### What you should do:
Return all lines in the material below that contain "name".

****************

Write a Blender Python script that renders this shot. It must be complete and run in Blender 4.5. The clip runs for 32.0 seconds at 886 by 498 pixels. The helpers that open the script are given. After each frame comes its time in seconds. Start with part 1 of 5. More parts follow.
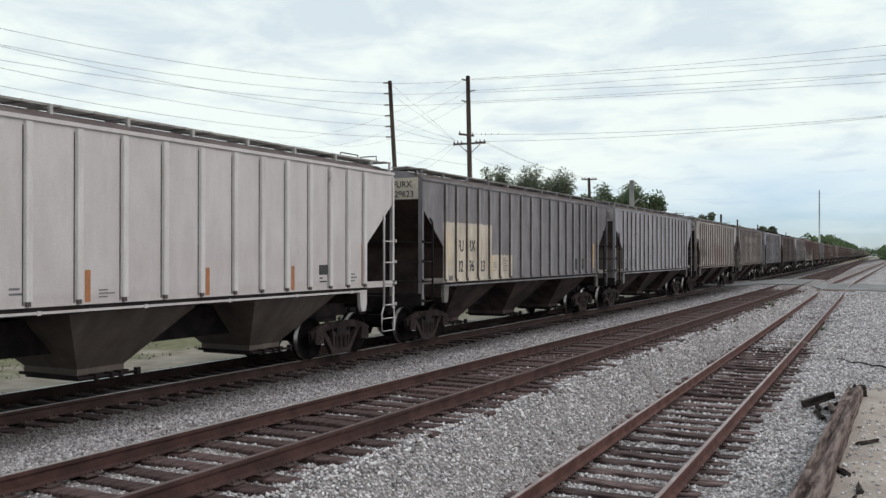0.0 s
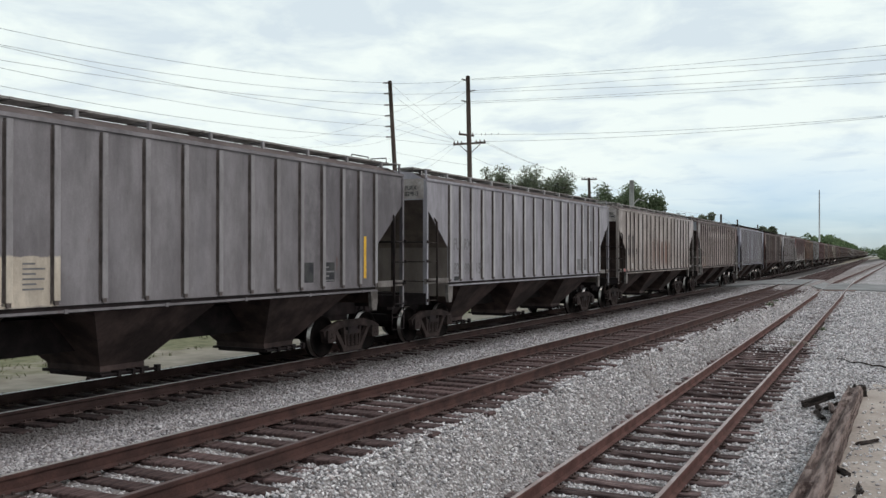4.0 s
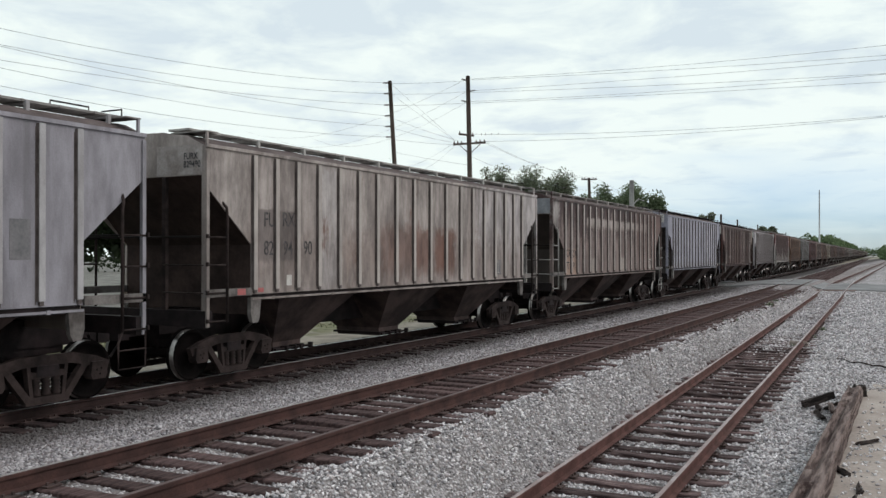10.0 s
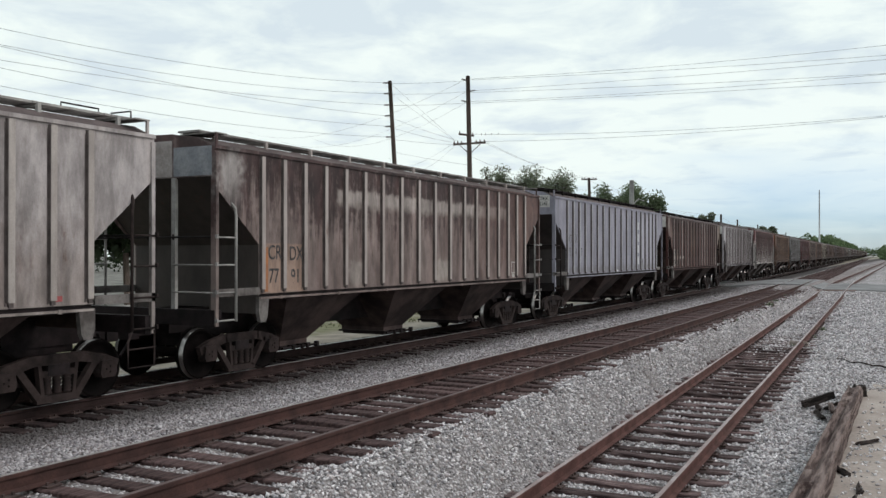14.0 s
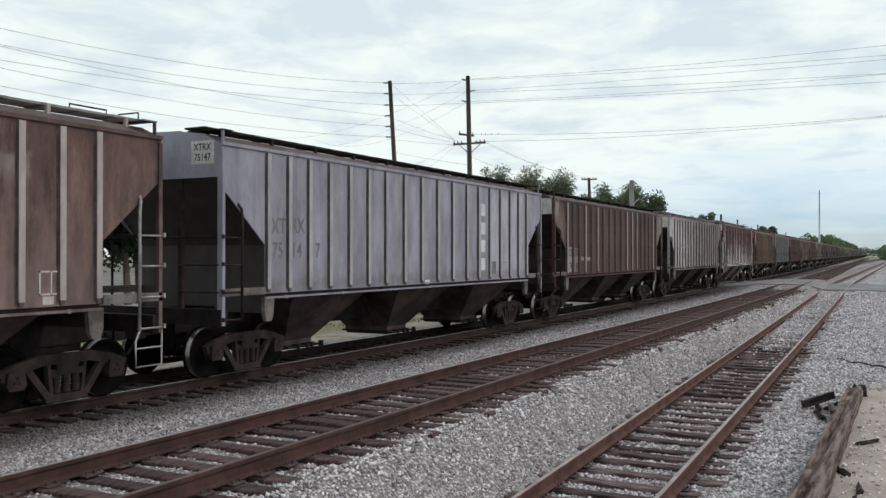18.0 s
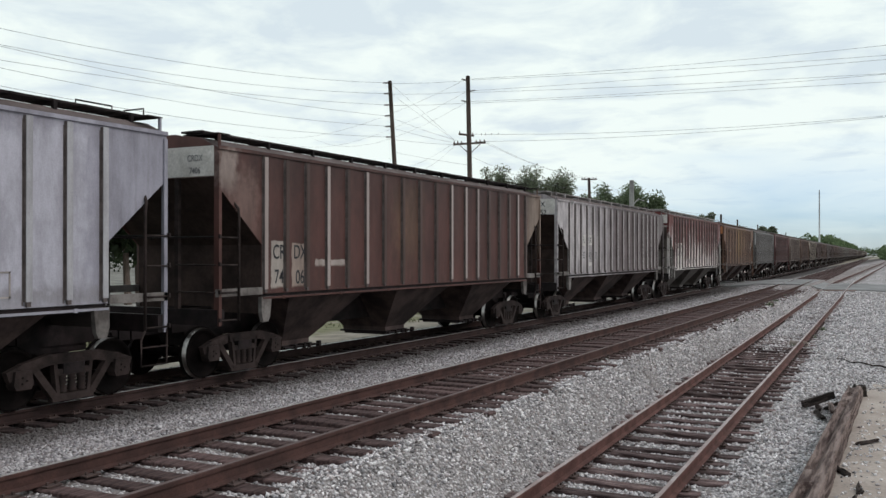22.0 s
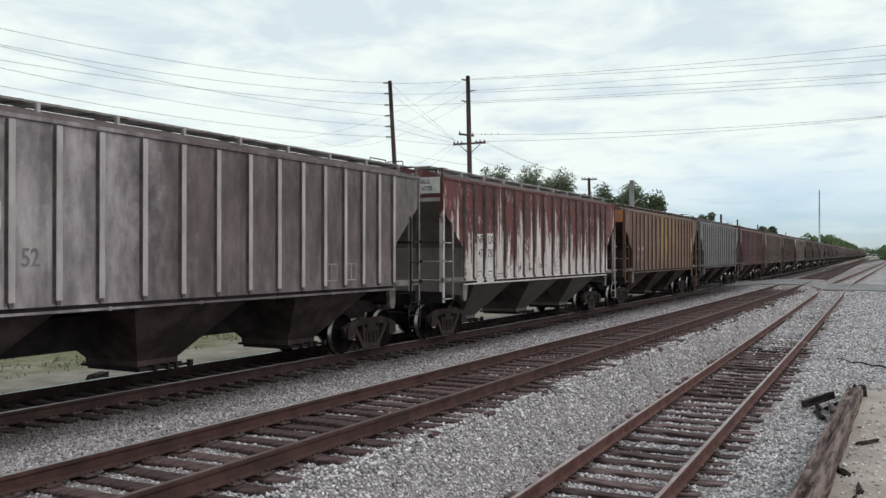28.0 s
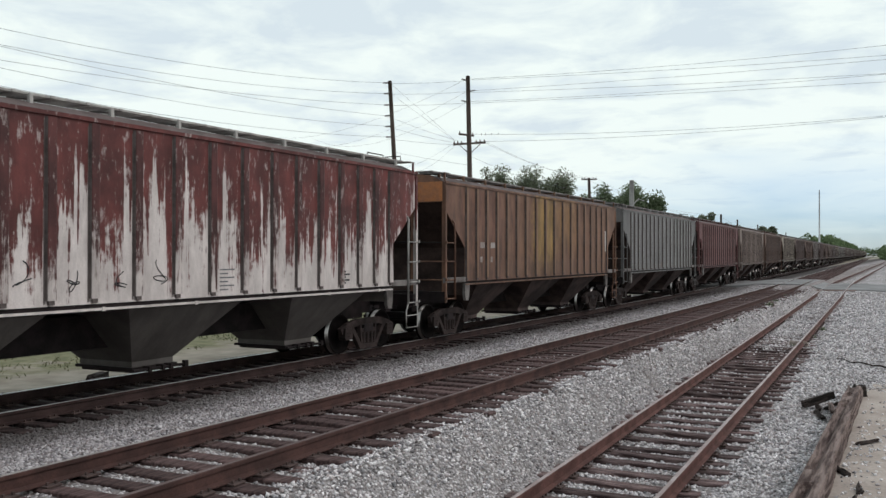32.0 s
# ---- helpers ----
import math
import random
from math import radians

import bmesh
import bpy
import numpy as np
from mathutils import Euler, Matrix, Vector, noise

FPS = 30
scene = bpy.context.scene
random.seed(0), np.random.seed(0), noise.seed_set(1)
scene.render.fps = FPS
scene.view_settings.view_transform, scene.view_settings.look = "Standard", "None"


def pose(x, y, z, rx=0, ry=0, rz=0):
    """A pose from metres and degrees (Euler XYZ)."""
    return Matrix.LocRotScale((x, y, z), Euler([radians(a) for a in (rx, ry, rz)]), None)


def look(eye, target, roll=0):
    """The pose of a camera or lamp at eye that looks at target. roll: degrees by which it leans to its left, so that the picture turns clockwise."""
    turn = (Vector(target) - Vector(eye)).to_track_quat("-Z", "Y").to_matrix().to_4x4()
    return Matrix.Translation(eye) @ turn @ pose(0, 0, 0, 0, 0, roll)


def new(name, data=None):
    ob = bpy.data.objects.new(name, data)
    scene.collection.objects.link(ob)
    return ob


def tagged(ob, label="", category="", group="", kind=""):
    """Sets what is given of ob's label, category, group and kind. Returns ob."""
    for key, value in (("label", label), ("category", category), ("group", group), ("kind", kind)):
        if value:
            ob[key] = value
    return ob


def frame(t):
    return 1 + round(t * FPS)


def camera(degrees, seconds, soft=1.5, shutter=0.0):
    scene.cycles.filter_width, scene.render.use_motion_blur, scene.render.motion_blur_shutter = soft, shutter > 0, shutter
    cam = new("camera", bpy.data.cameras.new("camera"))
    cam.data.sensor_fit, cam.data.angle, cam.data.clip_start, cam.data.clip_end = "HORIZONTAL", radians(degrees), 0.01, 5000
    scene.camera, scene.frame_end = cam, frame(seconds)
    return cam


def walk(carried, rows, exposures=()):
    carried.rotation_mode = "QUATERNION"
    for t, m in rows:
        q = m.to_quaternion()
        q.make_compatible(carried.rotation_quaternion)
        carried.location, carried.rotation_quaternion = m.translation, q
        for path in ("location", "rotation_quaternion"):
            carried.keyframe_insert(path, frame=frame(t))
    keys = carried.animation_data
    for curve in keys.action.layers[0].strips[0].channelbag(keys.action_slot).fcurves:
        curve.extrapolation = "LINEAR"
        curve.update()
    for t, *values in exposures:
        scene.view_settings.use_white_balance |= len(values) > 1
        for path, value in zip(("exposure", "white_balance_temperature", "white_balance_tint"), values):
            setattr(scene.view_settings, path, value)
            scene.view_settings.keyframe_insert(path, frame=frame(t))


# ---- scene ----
# The camera stands still on a tripod beside the yard.
YAW = radians(27.5)
EYE = Vector((0.0, 0.0, 2.25))
cam = camera(52.7, 32.0, soft=1.45)
AIM = EYE + Vector((-math.sin(YAW), math.cos(YAW), 0.0057))
walk(cam, [(0.0, look(EYE, AIM)), (32.0, look(EYE, AIM))], exposures=[(0.0, 0.0), (32.0, 0.0)])

# ---- light: a bright overcast sky, a weak and wide sun behind thin cloud ----
SUN_EL, SUN_AZ = radians(42), radians(72)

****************

### Answer to the task:
def new(name, data=None):
    ob = bpy.data.objects.new(name, data)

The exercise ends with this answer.